Task to carry out ▸
Skip the pictures. Reproduce all other material exactly.
※ ※ ※
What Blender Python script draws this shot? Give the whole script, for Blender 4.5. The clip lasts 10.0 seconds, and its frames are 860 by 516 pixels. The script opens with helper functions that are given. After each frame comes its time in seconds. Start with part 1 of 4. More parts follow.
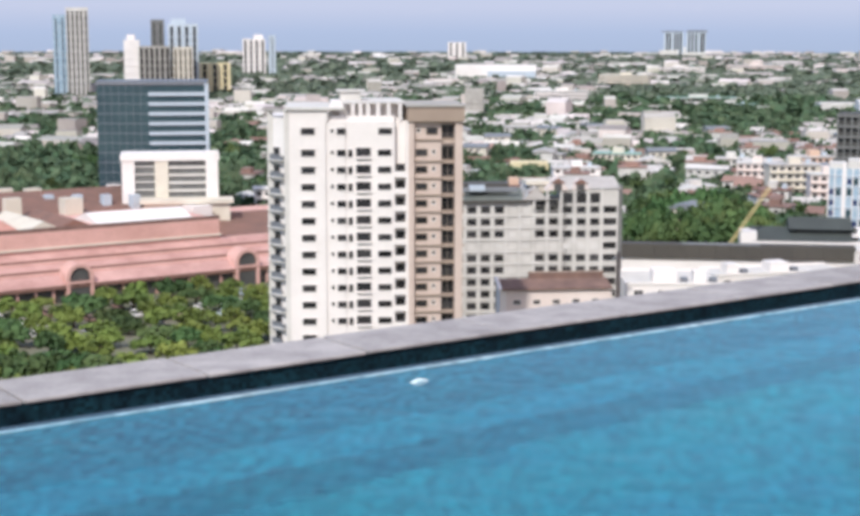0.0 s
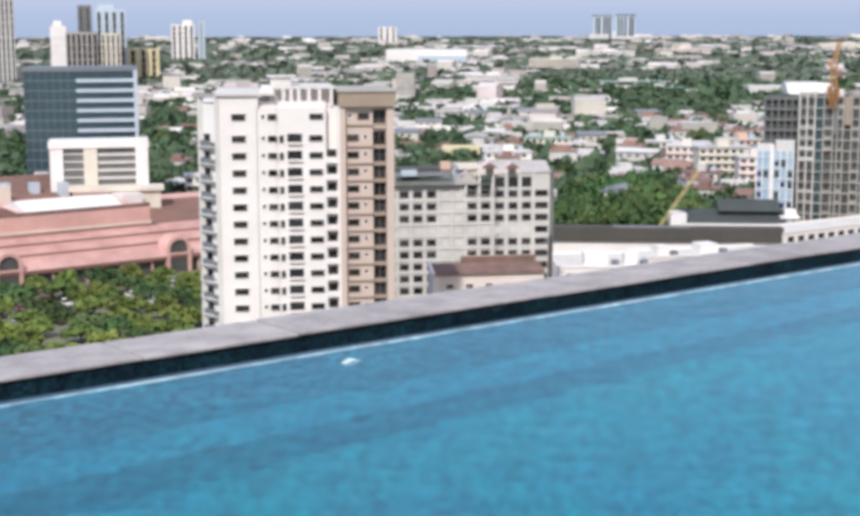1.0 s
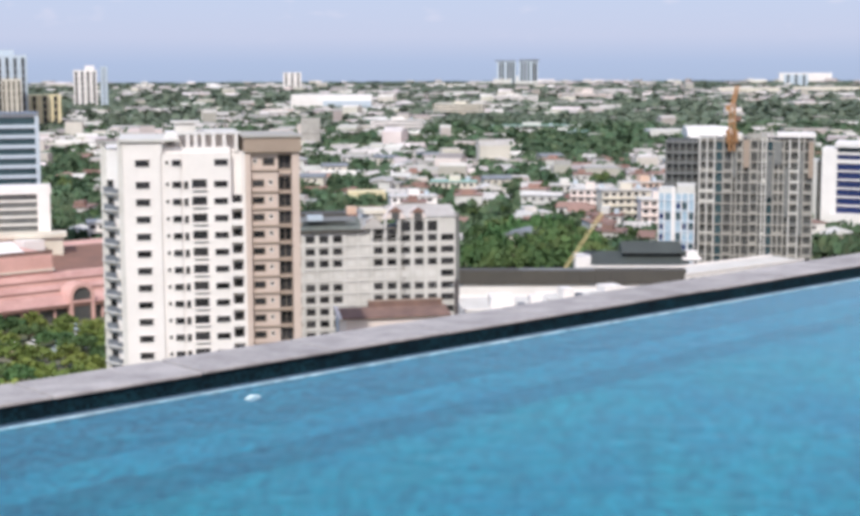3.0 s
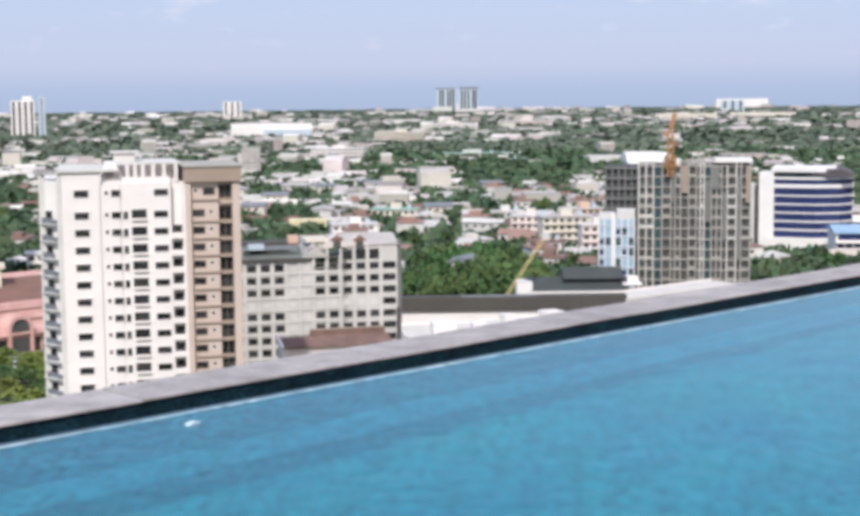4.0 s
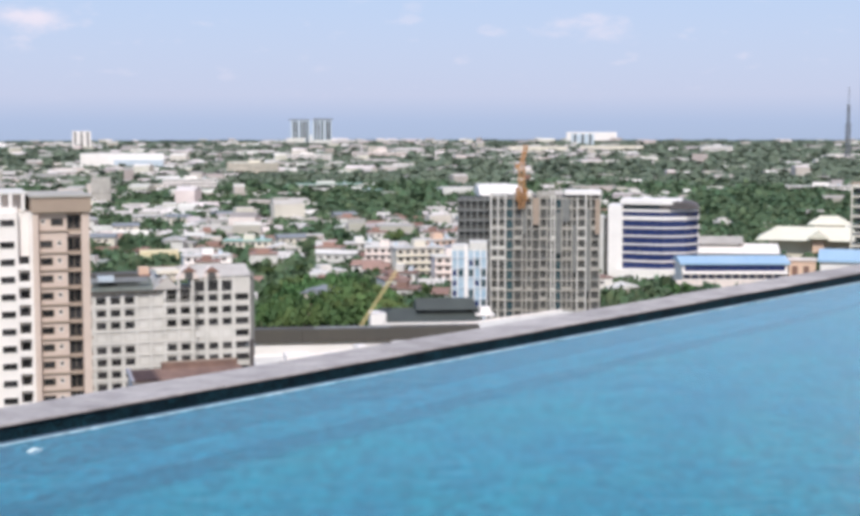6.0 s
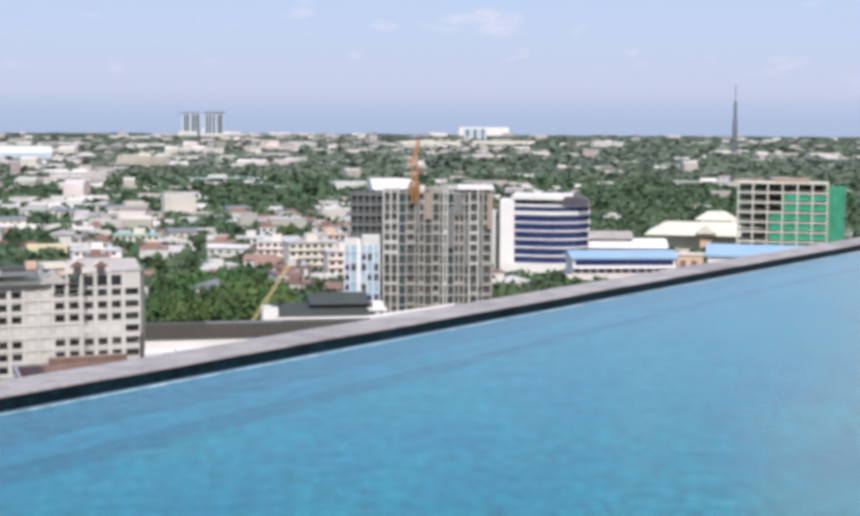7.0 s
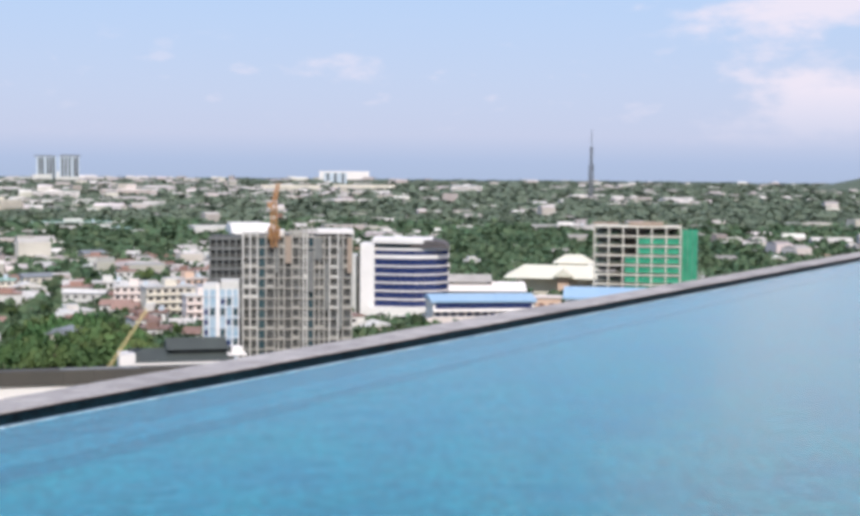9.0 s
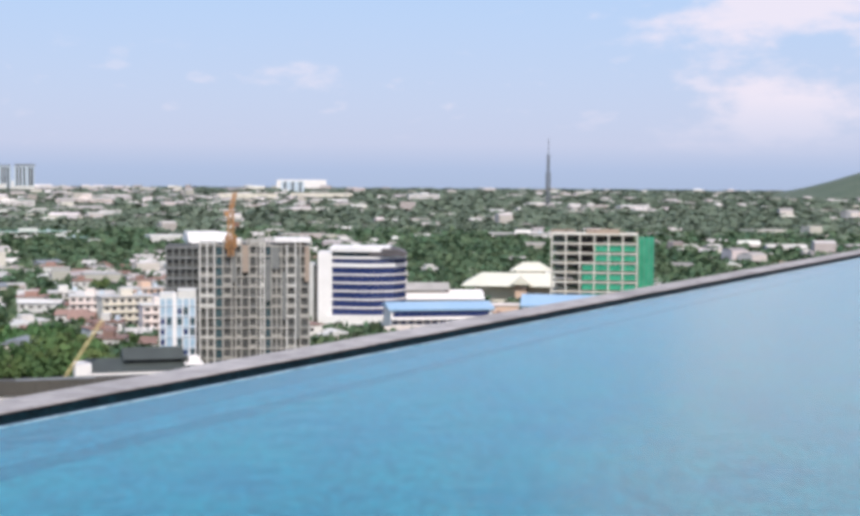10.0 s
※ ※ ※
Response to the task ▸
What Blender Python script draws this shot? Give the whole script, for Blender 4.5. The clip lasts 10.0 seconds, and its frames are 860 by 516 pixels. The script opens with helper functions that are given. After each frame comes its time in seconds. Start with part 1 of 4. More parts follow.
0.0 s
1.0 s
3.0 s
4.0 s
6.0 s
7.0 s
9.0 s
10.0 s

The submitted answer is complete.